start
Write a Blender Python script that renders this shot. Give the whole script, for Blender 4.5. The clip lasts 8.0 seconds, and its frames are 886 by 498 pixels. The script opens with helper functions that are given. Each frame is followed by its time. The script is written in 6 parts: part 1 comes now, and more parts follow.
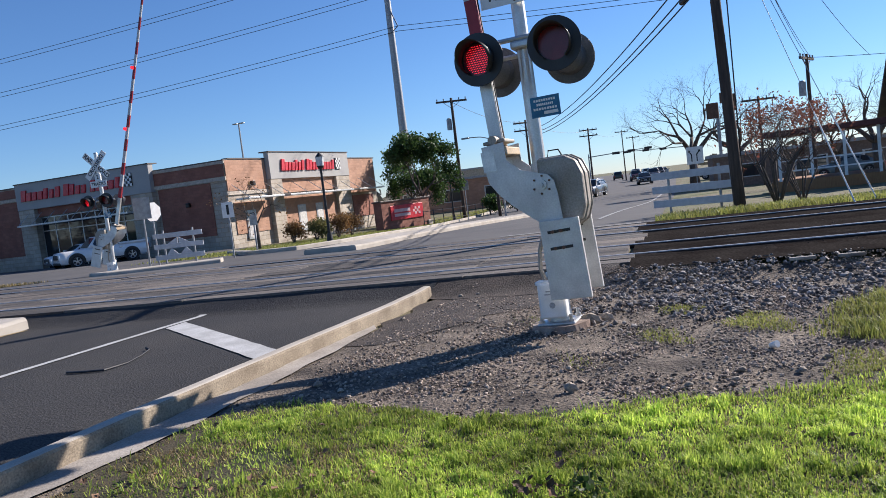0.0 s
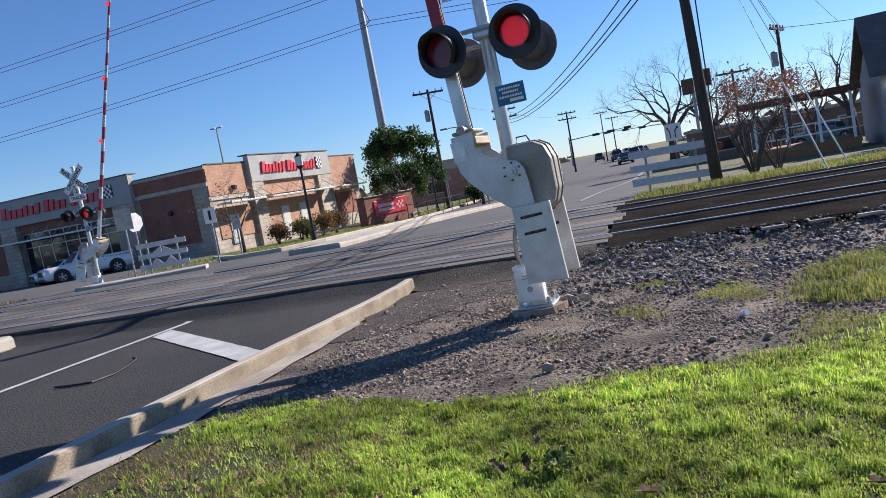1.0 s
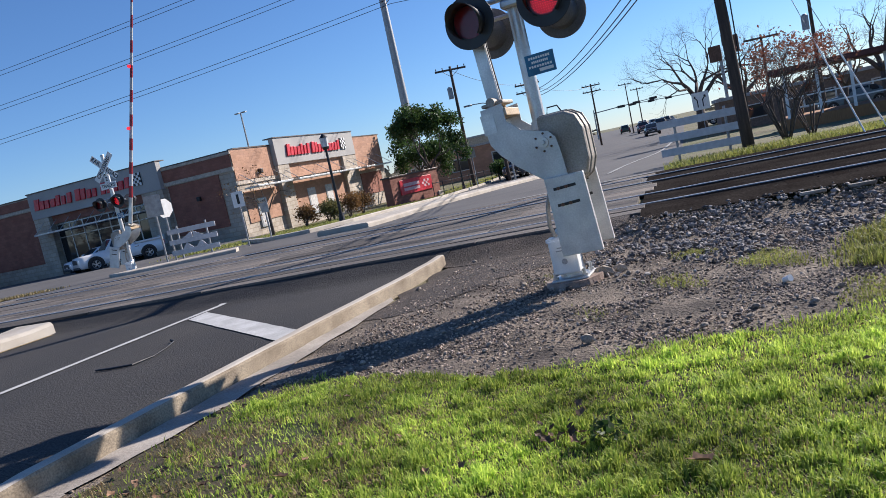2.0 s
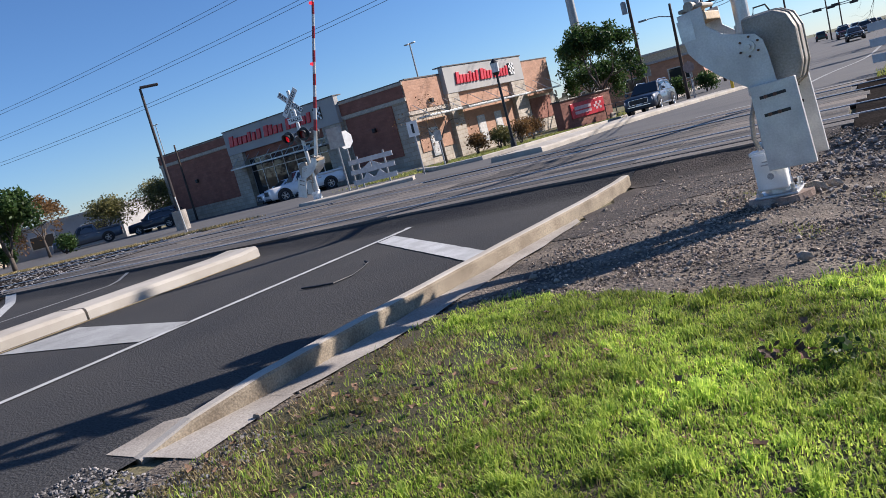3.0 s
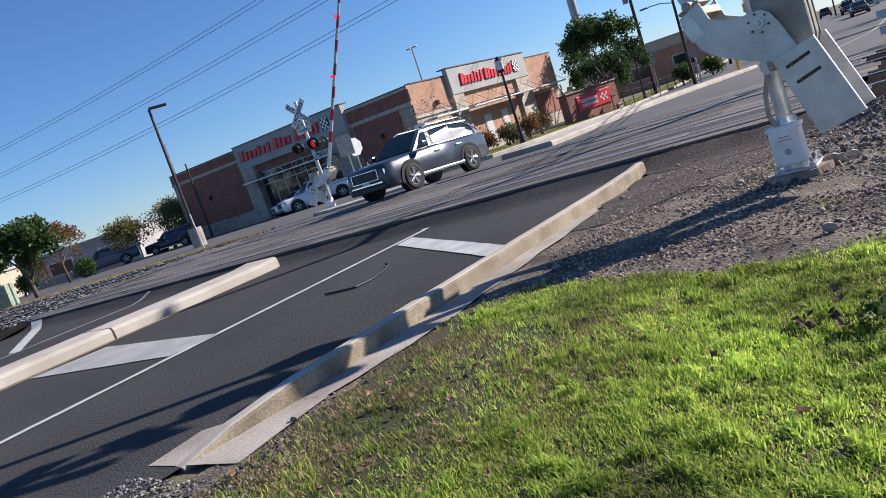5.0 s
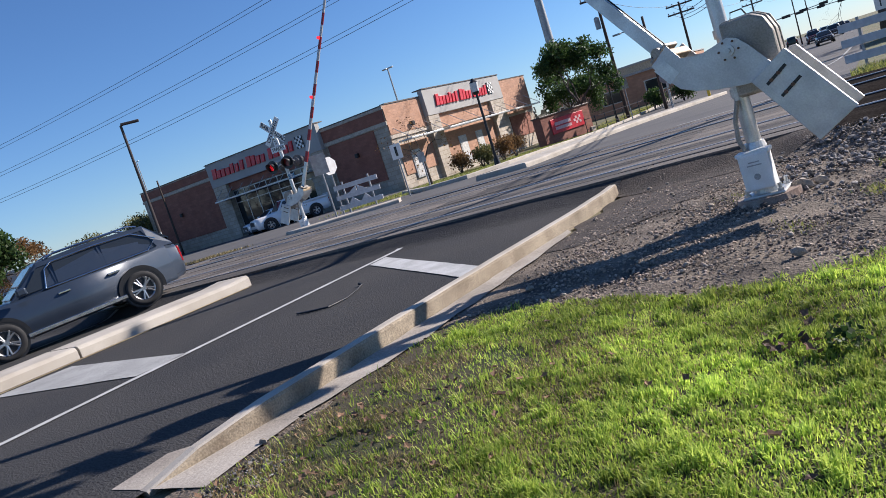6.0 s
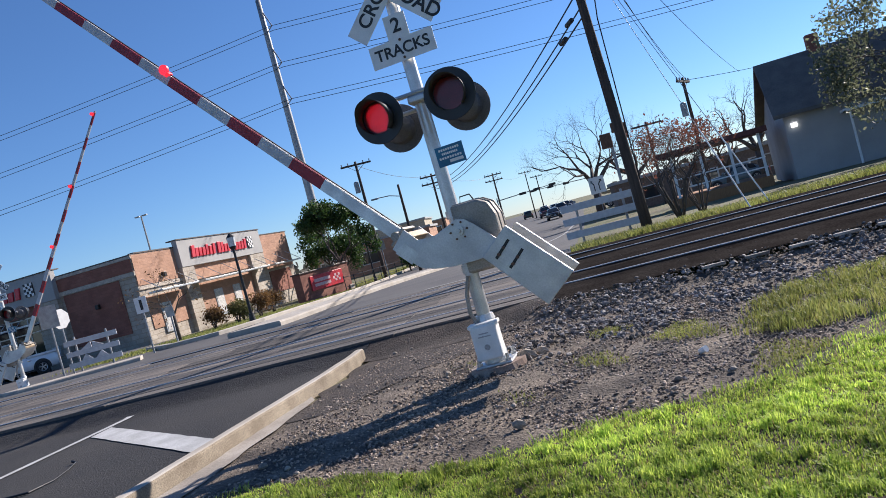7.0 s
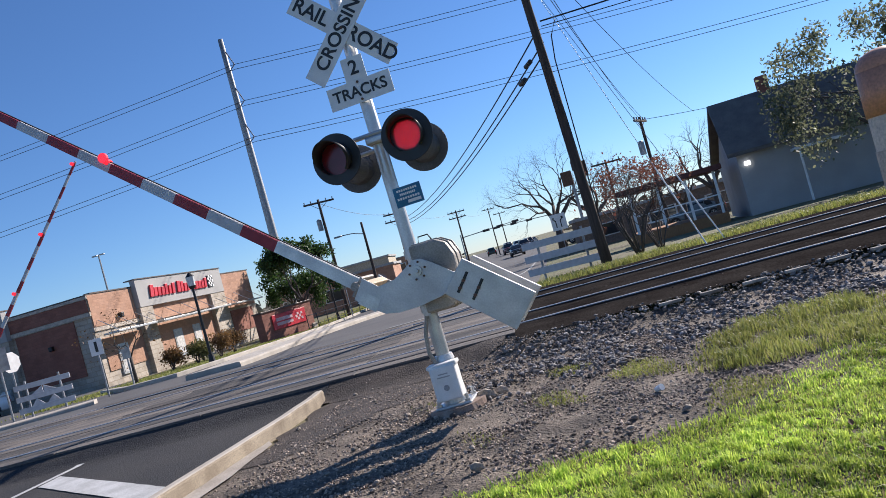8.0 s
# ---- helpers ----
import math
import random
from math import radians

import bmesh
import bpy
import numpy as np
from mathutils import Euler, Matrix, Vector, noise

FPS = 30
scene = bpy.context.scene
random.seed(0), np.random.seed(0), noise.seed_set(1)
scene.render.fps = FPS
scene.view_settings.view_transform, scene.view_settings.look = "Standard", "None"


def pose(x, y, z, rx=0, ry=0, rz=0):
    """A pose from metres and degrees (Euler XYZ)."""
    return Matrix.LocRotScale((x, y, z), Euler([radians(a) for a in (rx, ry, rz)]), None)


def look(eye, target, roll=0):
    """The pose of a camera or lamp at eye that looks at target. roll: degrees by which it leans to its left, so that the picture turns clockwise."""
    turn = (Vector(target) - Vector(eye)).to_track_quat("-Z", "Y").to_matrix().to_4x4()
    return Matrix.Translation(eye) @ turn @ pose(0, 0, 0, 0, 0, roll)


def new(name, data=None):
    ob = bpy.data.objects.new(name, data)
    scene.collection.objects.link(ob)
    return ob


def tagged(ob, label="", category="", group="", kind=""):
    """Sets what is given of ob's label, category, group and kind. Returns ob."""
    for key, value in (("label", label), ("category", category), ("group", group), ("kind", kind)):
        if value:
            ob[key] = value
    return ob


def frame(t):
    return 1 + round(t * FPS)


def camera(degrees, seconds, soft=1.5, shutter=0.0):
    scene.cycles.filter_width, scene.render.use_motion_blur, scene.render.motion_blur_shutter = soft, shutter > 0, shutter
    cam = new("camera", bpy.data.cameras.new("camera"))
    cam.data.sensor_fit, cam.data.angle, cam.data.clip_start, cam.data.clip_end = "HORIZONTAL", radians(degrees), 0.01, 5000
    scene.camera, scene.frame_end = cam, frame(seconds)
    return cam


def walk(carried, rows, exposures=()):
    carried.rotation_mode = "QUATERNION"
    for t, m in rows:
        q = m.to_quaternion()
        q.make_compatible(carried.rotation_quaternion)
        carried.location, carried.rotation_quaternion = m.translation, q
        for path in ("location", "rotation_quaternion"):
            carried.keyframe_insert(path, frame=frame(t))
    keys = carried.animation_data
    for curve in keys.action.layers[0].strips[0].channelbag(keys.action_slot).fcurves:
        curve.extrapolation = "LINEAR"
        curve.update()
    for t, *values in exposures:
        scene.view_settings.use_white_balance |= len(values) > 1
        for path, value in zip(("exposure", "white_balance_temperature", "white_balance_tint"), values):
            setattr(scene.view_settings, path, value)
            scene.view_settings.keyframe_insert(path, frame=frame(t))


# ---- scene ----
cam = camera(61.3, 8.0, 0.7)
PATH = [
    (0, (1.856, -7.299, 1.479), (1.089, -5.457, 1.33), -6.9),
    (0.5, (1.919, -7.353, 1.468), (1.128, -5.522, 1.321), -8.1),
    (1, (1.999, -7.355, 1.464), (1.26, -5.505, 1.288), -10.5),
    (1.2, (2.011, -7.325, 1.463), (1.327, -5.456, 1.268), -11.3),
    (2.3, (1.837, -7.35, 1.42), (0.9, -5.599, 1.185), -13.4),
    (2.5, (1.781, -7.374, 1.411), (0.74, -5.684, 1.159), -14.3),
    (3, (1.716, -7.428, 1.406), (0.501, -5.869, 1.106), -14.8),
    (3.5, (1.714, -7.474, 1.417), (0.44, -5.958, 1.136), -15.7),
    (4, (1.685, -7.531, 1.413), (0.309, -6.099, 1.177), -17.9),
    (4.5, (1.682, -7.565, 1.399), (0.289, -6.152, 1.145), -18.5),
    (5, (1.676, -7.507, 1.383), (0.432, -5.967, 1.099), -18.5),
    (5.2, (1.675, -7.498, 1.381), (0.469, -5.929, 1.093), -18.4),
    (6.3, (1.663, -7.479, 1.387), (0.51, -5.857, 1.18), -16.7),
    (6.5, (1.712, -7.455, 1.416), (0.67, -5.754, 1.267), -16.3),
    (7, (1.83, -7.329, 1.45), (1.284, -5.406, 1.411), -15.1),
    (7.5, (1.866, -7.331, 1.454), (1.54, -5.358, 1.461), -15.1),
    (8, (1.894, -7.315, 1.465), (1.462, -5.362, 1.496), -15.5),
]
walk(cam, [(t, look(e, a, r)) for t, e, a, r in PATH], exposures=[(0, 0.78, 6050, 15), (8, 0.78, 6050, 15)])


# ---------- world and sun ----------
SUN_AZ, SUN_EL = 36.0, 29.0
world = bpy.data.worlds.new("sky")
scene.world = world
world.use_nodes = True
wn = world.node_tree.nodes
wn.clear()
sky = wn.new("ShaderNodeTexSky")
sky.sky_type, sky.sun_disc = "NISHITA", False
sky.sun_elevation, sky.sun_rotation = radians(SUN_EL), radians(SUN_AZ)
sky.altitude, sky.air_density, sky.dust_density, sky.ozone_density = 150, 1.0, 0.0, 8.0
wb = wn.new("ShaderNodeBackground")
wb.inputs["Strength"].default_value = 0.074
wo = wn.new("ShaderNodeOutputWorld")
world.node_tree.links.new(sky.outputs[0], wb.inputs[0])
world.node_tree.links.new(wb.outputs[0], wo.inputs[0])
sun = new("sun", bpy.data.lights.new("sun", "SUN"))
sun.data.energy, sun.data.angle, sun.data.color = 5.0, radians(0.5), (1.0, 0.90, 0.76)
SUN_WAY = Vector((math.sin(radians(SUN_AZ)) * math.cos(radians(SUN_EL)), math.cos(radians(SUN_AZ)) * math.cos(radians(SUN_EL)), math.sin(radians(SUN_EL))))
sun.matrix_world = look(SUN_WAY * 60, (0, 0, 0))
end
start
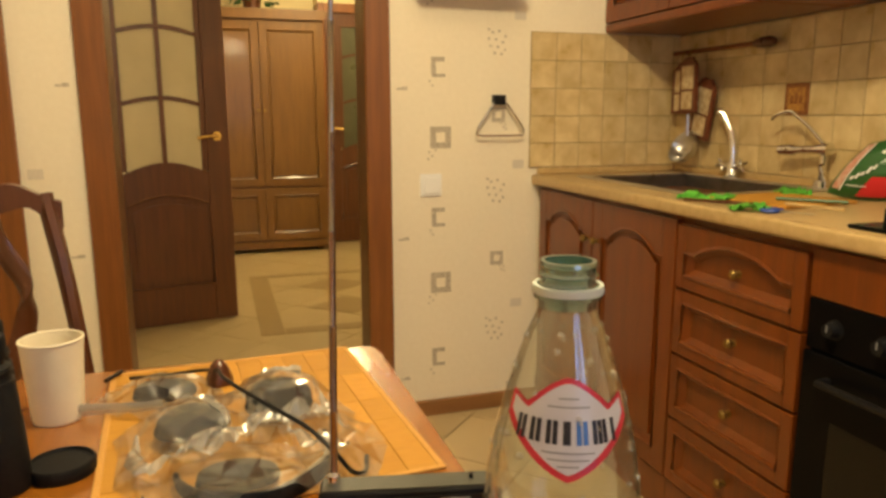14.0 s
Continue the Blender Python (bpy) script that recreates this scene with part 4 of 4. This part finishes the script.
end
Exercise requirements —
Go back over the listing above and copy exactly the lines that begin at the line with "# ---- helpers" and stop after the line with "of a camera"; leave out every other line.

Output of the task —
# ---- helpers ----
import math
import random
from math import radians

import bmesh
import bpy
import numpy as np
from mathutils import Euler, Matrix, Vector, noise

FPS = 30
scene = bpy.context.scene
random.seed(0), np.random.seed(0), noise.seed_set(1)
scene.render.fps = FPS
scene.view_settings.view_transform, scene.view_settings.look = "Standard", "None"


def pose(x, y, z, rx=0, ry=0, rz=0):
    """A pose from metres and degrees (Euler XYZ)."""
    return Matrix.LocRotScale((x, y, z), Euler([radians(a) for a in (rx, ry, rz)]), None)


def look(eye, target, roll=0):
    """The pose of a camera or lamp at eye that looks at target. roll: degrees by which it leans to its left, so that the picture turns clockwise."""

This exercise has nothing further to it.